WHAT THE EXERCISE ASKS: In the entries below, count the lines holding "keys". Reply with the number only.

RECORDED DATA:

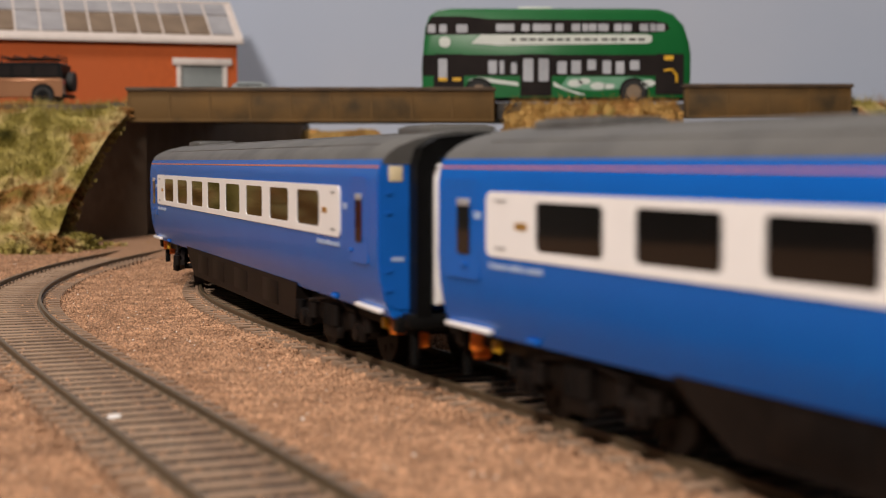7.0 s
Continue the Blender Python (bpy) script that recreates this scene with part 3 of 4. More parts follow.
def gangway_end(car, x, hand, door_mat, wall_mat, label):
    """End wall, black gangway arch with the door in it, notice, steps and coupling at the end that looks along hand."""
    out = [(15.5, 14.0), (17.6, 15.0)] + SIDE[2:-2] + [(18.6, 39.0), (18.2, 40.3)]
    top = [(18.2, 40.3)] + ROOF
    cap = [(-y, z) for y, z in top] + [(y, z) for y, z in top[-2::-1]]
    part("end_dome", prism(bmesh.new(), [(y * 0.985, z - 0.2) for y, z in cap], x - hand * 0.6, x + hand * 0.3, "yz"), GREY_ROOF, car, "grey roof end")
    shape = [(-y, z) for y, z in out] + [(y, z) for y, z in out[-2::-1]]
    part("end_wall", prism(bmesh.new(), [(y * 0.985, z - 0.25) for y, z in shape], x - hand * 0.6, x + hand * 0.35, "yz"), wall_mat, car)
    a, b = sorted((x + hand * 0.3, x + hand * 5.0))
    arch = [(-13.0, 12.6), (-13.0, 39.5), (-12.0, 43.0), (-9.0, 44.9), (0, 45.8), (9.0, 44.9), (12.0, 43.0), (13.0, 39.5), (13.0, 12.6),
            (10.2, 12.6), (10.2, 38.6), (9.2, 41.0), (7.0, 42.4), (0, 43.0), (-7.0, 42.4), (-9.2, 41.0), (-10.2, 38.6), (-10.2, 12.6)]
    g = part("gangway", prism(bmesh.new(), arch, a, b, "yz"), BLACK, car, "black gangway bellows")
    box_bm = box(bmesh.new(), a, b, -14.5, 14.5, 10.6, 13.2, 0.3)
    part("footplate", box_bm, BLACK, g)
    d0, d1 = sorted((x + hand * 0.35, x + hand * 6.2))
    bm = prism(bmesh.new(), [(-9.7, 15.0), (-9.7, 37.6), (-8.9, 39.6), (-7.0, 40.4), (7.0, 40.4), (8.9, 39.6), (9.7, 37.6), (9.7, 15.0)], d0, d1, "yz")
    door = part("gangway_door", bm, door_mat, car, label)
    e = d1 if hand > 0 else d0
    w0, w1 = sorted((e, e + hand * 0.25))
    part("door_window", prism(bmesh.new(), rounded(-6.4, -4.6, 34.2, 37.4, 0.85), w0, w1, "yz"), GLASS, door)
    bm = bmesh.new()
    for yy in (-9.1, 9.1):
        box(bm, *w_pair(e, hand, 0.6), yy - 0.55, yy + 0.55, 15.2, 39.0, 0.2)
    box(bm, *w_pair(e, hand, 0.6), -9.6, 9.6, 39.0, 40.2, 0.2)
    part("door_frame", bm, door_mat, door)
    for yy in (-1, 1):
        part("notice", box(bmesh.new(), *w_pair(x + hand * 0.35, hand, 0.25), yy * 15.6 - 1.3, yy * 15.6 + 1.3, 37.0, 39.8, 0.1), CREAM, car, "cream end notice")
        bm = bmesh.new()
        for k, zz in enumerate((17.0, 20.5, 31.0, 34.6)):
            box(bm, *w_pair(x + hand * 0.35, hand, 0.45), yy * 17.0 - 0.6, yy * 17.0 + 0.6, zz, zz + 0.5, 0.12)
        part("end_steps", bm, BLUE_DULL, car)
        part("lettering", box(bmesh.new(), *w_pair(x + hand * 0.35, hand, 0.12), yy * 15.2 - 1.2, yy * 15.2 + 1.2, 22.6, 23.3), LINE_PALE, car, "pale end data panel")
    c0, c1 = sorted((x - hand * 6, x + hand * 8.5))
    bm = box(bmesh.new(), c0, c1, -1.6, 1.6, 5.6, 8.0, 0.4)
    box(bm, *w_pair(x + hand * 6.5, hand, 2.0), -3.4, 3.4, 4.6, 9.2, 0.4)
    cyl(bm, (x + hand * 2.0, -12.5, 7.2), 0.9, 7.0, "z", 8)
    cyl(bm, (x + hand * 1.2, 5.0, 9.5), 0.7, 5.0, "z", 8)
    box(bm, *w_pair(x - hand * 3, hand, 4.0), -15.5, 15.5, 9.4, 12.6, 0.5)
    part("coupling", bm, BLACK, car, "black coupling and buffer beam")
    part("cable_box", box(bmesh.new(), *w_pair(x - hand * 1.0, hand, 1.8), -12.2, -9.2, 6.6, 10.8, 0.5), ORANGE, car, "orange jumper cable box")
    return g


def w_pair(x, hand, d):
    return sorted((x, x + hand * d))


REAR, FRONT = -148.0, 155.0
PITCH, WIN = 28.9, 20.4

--

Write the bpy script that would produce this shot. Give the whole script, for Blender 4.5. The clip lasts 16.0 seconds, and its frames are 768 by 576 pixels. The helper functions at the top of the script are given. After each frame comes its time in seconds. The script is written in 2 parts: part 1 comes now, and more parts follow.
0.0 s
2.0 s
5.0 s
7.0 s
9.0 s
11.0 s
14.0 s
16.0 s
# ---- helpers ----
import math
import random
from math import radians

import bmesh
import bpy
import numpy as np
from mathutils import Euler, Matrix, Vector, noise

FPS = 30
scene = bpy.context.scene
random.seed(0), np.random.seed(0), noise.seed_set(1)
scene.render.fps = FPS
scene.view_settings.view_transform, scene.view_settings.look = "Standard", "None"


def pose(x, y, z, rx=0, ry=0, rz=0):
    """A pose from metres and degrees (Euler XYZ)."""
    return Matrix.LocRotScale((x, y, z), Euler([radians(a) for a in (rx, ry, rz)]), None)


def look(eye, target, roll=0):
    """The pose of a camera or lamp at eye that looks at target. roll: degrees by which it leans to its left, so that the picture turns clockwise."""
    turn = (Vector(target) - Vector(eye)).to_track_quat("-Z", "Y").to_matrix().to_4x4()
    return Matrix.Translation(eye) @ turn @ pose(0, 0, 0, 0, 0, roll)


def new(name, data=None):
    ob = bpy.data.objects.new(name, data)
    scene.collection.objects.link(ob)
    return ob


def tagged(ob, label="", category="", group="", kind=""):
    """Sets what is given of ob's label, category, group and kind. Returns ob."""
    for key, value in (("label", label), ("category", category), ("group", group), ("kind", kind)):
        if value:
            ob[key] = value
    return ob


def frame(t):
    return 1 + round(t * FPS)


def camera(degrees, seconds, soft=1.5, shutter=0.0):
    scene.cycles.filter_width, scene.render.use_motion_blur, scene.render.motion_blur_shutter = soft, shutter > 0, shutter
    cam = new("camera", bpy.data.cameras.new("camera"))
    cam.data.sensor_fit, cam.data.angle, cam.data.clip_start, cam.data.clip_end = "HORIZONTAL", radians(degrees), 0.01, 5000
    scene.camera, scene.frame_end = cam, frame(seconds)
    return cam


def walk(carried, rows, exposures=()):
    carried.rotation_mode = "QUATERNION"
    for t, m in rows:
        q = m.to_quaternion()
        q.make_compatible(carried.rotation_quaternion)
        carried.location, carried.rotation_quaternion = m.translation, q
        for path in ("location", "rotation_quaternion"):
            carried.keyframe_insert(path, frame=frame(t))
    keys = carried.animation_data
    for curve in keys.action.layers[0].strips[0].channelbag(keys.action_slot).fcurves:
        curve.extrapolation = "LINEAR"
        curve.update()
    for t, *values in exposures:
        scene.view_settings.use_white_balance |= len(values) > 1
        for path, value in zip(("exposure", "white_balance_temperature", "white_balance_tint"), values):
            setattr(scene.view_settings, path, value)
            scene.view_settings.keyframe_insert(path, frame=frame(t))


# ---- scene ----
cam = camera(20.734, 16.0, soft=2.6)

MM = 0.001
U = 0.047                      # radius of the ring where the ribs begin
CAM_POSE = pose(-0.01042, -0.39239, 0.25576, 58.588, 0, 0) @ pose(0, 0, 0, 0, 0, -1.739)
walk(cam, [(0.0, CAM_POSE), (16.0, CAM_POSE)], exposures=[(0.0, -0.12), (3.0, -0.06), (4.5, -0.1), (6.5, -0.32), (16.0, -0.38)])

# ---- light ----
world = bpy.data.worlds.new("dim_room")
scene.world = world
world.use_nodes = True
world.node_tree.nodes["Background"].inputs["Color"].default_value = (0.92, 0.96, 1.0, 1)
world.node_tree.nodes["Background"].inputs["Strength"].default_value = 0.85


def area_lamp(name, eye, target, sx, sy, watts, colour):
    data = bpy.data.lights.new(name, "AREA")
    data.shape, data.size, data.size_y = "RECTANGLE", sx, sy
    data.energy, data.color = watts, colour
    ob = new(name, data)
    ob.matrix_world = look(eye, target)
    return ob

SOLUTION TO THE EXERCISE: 2